M.G.: «Nutro una profonda ammirazione per il lavoro artistico e scientifico di Gianni Pettena, oltre che una grande stima per ciò che ha espresso in oltre quarant’anni di intensa attività. L’ho conosciuto alla metà degli anni Novanta alla Facoltà di Architettura di Firenze come docente incaricato di Storia dell’Architettura Contemporanea, insegnamento che seguii con grande entusiasmo. Sebbene il mio retaggio culturale sia profondamente diverso dal suo, non solo per lo scarto generazionale, siamo accomunati dall’amore per l’architettura. Siamo profondamente convinti che la disciplina architettonica, sfortunata per essere imprigionata dentro norme spesso frustranti, debba riappacificarsi con le arti visive, per ritrovare quel senso di laboratorio comune volto alla migliore gestione della crisi epistemologica. Nel periodo del movimento Radicale – Gianni è stato uno dei suoi fautori – nel totale sconfinamento tra le varie discipline creative, l’architetto e l’artista sperimentale tornano a produrre idee di spazio e di architettura con ogni strumento possibile e immaginabile: attraverso il disegno, la motion pictures, gli scritti, la performance.

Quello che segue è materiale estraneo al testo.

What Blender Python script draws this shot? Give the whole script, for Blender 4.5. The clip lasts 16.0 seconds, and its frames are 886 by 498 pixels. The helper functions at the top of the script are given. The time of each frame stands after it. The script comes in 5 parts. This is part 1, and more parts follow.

Pettena sin dall’inizio della sua attività si è schierato con quegli architetti e artisti poco inclini alla ricerca spasmodica del cliente preoccupati dai condizionamenti e da quella produzione progettuale influenzata dalla norma e dai codici, sviluppando idee di architettura temporanee vere e proprie ‘architettura per la mente’ come lui stesso le definisce. Il mio lavoro aspira alla costruzione, ossia a verificare attraverso la realizzazione la validità del mio pensiero sulla forma e sullo spazio. Il disegno è per me lo strumento critico d’eccellenza per il progetto. I miei taccuini costituiscono il lavoro a margine della stretta professione, completano in qualche modo ciò che ormai la professione stenta ad offrirmi»
N.M.: Adesso che il suo lavoro entra a pieno titolo anche nel mondo delle arti visuali, cosa vede nel suo futuro?
M.G.: «Rispondo a questa ultima domanda parafrasando Gianni Pettena il quale asserisce che “l’architettura è un linguaggio che può essere usato con naturalezza come ogni altro strumento per comunicare. Questo linguaggio non dovrebbe essere in alcun modo contaminato da un rumore di fondo che impedisce la sua corretta comunicazione. Il mio lavoro sperimentale è volto a riequilibrare questo gap tra realtà e immaginario. Auspico di proseguire questa ricerca entro i confini disciplinari aprendomi in maniera crescente alla contaminazione».